**TASK INPUTS**
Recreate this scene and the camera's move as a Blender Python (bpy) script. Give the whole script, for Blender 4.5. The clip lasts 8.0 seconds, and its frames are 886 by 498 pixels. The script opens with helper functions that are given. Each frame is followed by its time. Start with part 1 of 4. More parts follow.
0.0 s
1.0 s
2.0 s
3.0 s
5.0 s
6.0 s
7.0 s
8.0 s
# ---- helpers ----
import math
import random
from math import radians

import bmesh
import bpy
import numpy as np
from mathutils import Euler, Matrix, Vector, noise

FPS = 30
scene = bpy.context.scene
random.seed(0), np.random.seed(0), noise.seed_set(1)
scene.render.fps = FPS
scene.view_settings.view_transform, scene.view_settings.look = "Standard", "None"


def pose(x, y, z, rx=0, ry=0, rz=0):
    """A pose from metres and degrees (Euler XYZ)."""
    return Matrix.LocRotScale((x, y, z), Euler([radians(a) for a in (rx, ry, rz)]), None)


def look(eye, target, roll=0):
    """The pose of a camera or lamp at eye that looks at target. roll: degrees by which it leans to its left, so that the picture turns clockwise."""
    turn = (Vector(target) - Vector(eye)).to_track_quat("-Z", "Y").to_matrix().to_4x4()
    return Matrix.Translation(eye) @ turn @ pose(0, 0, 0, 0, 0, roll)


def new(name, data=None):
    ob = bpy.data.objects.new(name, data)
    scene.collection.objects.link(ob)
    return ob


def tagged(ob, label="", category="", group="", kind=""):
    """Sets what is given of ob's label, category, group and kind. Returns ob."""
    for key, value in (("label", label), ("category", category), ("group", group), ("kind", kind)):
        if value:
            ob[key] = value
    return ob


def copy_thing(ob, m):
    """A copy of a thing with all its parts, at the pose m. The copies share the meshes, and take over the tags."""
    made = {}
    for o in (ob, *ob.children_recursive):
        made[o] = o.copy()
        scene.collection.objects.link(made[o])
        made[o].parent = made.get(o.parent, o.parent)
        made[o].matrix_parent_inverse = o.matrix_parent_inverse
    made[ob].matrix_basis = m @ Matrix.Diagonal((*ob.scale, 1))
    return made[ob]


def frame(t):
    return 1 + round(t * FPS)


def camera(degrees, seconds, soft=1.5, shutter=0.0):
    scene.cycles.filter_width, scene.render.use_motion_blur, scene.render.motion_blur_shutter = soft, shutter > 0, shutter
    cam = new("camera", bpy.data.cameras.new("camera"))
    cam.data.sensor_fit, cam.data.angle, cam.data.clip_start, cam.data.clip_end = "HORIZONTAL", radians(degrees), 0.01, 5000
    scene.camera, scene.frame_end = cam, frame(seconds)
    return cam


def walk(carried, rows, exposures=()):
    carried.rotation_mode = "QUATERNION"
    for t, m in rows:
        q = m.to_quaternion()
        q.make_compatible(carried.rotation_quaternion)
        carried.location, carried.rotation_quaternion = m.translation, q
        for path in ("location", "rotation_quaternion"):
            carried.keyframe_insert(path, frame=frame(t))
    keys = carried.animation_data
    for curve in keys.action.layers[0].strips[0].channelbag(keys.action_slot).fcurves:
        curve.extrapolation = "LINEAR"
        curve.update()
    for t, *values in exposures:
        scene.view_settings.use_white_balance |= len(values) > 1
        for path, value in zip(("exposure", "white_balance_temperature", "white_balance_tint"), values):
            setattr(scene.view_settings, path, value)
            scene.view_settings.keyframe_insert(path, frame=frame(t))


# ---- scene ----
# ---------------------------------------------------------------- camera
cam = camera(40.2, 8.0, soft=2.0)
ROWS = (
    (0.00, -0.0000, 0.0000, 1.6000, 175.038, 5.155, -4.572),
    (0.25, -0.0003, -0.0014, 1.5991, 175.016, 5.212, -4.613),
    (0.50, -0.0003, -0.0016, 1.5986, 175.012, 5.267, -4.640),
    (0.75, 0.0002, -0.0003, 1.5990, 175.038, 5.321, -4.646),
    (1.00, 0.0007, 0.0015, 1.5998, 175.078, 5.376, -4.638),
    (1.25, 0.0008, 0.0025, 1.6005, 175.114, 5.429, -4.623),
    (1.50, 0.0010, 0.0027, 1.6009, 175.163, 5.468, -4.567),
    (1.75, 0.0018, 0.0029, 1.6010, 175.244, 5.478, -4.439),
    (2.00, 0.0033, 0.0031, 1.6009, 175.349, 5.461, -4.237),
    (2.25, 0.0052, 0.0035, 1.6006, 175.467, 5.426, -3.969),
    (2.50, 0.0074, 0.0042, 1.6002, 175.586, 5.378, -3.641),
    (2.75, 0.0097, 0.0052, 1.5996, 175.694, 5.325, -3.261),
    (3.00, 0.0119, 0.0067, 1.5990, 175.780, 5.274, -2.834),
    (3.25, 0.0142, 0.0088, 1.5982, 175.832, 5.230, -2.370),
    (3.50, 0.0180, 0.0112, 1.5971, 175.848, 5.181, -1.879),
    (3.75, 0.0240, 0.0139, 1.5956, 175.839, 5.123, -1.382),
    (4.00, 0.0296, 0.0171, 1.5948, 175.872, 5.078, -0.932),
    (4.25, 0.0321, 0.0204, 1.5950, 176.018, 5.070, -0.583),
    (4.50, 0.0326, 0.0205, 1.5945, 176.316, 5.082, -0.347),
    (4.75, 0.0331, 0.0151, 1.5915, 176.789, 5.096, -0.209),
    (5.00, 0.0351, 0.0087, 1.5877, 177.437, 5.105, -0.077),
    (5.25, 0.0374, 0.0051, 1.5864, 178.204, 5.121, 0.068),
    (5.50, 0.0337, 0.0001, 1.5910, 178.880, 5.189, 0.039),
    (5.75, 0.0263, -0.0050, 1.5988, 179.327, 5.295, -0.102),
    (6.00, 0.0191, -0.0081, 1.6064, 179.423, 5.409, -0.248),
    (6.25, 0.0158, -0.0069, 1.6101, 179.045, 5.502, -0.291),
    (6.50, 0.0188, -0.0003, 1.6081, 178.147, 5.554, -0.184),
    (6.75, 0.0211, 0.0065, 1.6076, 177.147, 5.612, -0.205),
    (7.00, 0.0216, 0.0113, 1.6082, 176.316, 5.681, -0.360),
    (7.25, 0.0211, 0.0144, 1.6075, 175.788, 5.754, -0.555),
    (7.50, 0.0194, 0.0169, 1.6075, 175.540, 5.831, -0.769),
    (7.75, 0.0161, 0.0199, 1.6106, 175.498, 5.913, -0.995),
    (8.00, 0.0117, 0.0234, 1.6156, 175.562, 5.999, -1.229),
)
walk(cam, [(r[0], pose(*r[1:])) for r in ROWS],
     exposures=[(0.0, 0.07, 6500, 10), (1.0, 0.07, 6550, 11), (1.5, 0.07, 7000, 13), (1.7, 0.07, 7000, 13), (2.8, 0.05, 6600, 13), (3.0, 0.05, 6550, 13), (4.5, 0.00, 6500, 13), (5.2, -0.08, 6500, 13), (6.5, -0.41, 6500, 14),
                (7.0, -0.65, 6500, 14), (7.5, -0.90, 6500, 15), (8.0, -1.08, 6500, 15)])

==

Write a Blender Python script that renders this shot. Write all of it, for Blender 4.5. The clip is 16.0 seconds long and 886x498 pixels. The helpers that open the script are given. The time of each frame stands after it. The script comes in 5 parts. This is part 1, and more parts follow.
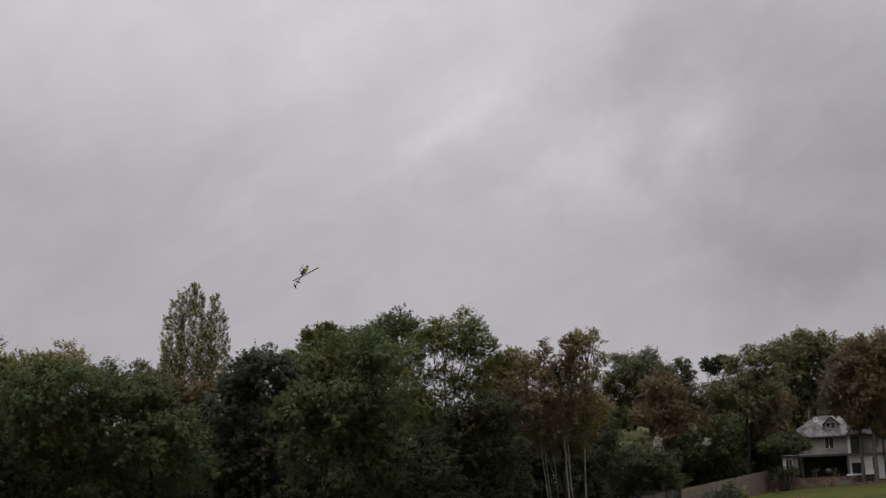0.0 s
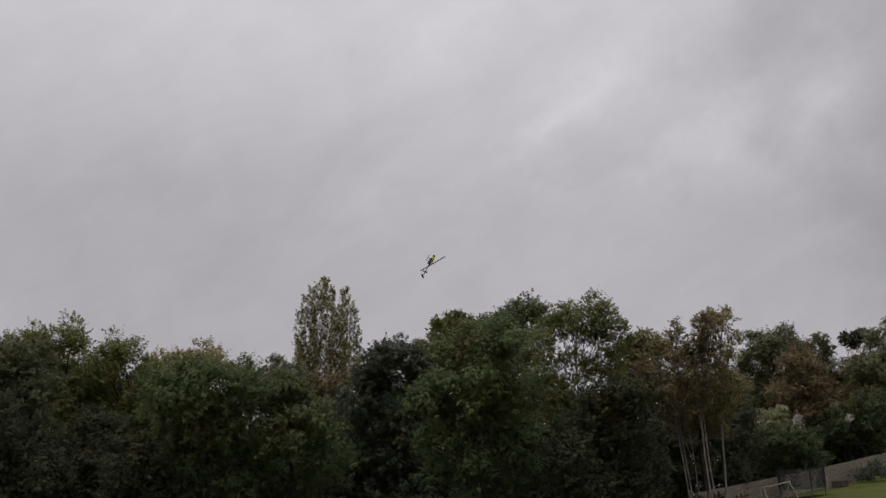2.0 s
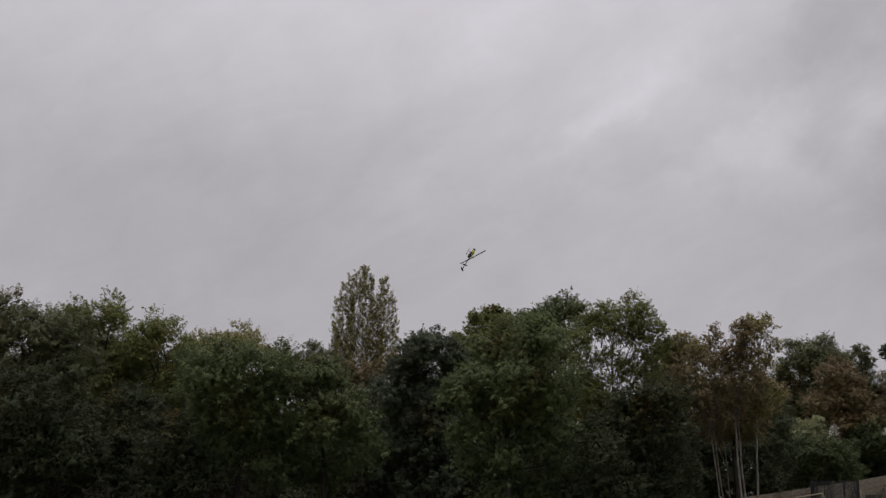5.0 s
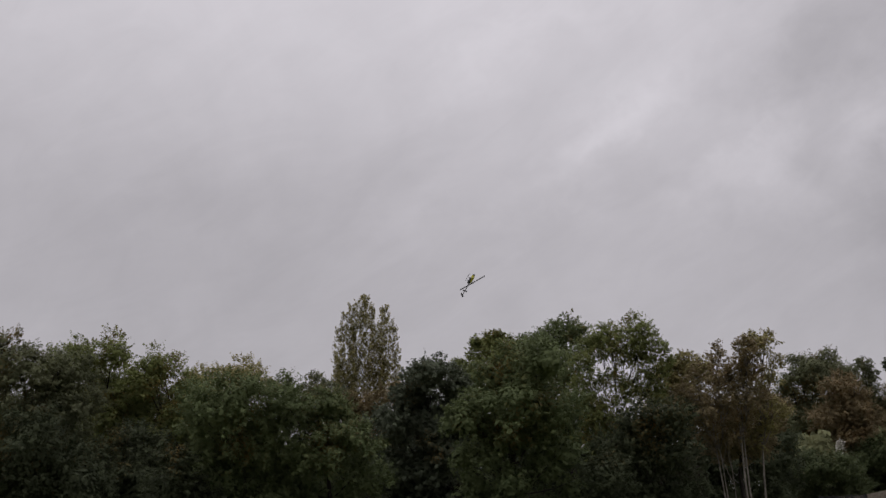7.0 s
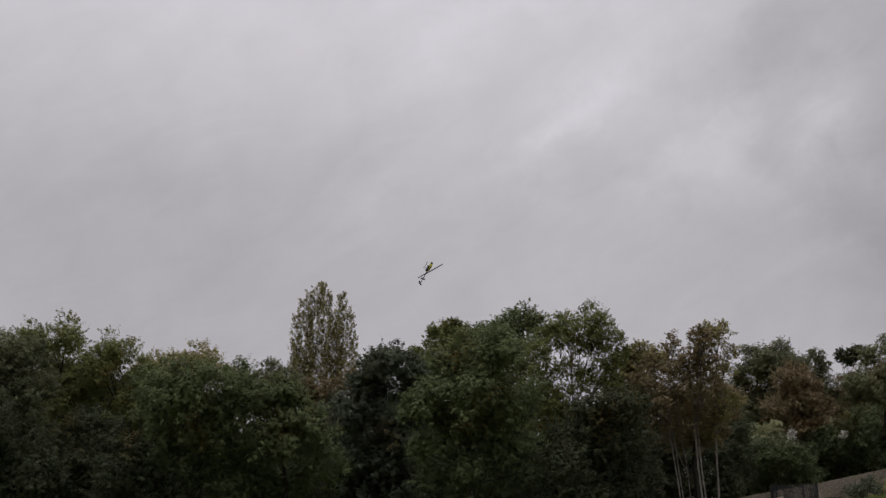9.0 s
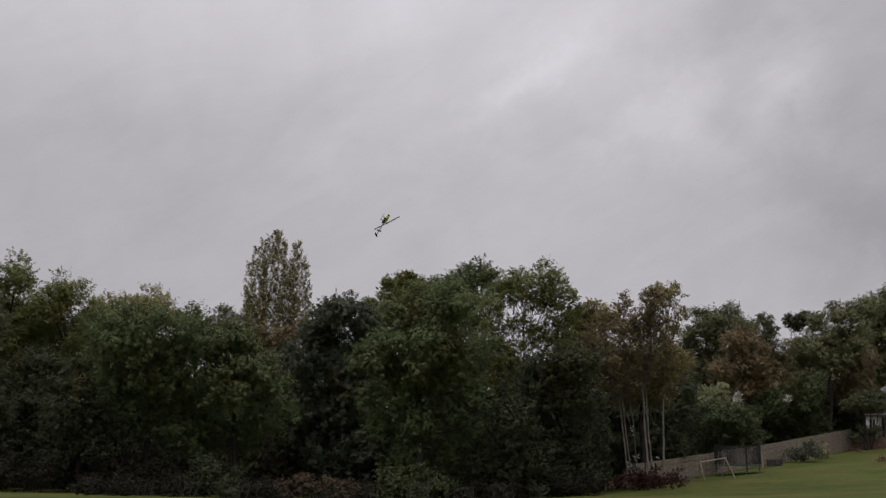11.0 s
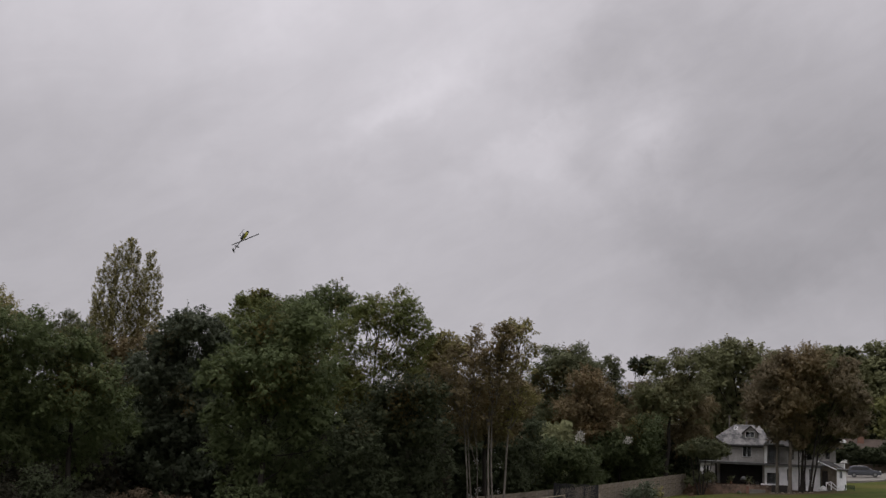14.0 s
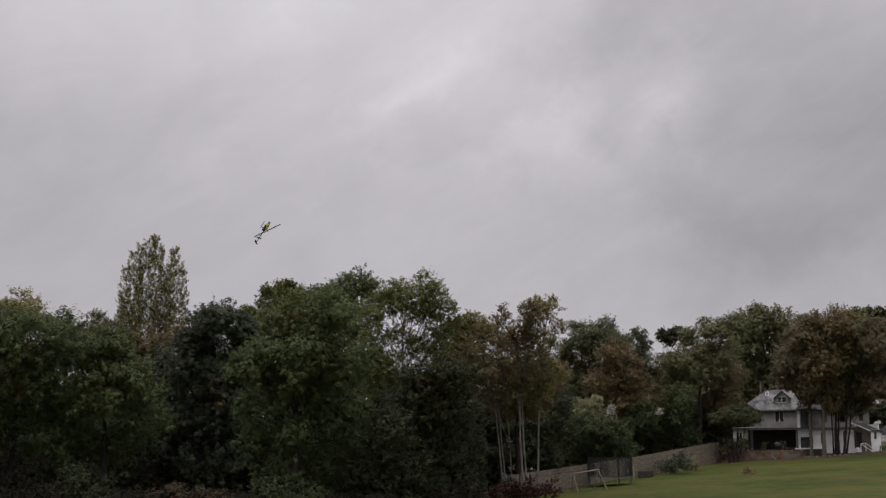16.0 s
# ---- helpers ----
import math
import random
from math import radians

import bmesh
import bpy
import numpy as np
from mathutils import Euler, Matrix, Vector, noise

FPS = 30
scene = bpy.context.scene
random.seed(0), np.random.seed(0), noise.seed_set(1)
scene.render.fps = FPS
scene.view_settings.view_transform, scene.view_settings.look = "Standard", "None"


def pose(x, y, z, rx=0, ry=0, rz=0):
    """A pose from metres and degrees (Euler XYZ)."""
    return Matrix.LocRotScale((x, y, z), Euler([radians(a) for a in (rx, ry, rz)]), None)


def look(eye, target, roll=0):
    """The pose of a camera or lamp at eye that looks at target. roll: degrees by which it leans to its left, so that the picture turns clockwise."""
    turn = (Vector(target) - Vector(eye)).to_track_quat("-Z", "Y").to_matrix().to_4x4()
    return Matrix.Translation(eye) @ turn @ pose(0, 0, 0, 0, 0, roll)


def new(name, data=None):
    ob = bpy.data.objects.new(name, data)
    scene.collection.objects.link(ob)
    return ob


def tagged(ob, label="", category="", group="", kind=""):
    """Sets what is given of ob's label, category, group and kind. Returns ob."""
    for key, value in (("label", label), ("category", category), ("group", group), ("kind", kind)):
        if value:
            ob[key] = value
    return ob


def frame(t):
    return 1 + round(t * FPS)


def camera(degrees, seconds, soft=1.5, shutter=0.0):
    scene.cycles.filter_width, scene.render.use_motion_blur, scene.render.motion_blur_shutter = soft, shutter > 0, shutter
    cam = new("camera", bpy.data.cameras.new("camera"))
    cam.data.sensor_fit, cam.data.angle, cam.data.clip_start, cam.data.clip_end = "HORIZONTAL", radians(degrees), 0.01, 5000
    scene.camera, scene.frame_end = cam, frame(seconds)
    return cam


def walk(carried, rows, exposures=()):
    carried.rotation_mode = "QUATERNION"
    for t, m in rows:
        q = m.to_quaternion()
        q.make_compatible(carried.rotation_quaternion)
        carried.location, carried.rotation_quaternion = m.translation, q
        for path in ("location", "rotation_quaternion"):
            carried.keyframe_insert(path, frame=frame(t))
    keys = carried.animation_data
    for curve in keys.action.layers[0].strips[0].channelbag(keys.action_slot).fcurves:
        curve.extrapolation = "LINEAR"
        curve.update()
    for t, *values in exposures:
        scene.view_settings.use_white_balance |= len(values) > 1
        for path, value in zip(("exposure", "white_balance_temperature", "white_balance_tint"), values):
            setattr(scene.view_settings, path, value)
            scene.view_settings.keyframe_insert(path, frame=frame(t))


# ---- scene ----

**DIRECTIONS FOR THIS TASK**
Copy every line of the listing containing the string "Blender".

**FULL SOLUTION**
Recreate this scene and the camera's move as a Blender Python (bpy) script. Give the whole script, for Blender 4.5. The clip lasts 8.0 seconds, and its frames are 886 by 498 pixels. The script opens with helper functions that are given. Each frame is followed by its time. Start with part 1 of 4. More parts follow.
Write a Blender Python script that renders this shot. Write all of it, for Blender 4.5. The clip is 16.0 seconds long and 886x498 pixels. The helpers that open the script are given. The time of each frame stands after it. The script comes in 5 parts. This is part 1, and more parts follow.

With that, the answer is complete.